118:25 ああ、【主】よ。どうぞ救ってください。ああ、【主】よ。どうぞ栄えさせてください。
118:26 【主】の御名によって来る人に、祝福があるように。私たちは【主】の家から、あなたがたを祝福した。
118:27 【主】は神であられ、私たちに光を与えられた。枝をもって、祭りの行列を組め。祭壇の角のところまで。
118:28 あなたは、私の神。私はあなたに感謝します。あなたは私の神、私はあなたをあがめます。
118:29 【主】に感謝せよ。主はまことにいつくしみ深い。その恵みはとこしえまで。


 25節は再び、「救ってください、栄えさせてください」と祈りの声をあげています。

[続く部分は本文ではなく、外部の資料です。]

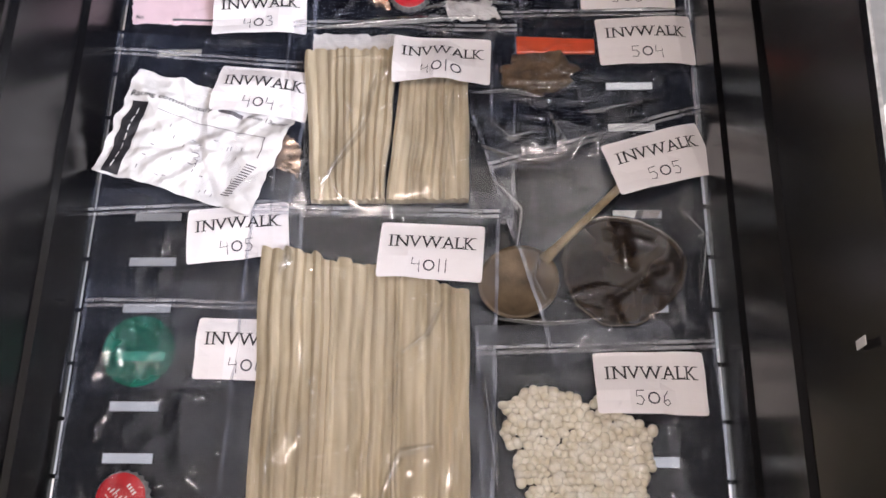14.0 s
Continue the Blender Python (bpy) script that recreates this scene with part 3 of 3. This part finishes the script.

【主】だけが祈りに応えることが出来る偉大な神だからです。

 26-27節は祭司の招きだと考えられます。主の御名によって神殿に集まる人々に祝福を願う言葉です。しかし、イエス・キリストはこの言葉に隠された預言を解き明かされました。「主の御名によって来る人」とは、キリストご自身であり、エルサレム入城についての預言だと解き明かされました。エルサレムへ来られたキリストを受け入れなかった祭司長、パリサイ人等に対し次のように語られました。

マタイ23:39 あなたがたに告げます。『祝福あれ。主の御名によって来られる方に』とあなたがたが言うときまで、あなたがたは今後決してわたしを見ることはありません。」


 エルサレムへ入城されたキリストを拒んだイスラエルは、同時に自分たちに与えられる祝福と礼拝を拒んだことになります。

 私達は主イエスの御名によって教会に集い、主イエスの御名によって祈り、主イエスの御名によって礼拝をささげます。その人を神様は喜ばれ、救いと祝福を与え続けられます。主に信頼し、来年も感謝の礼拝をささげてゆきましょう。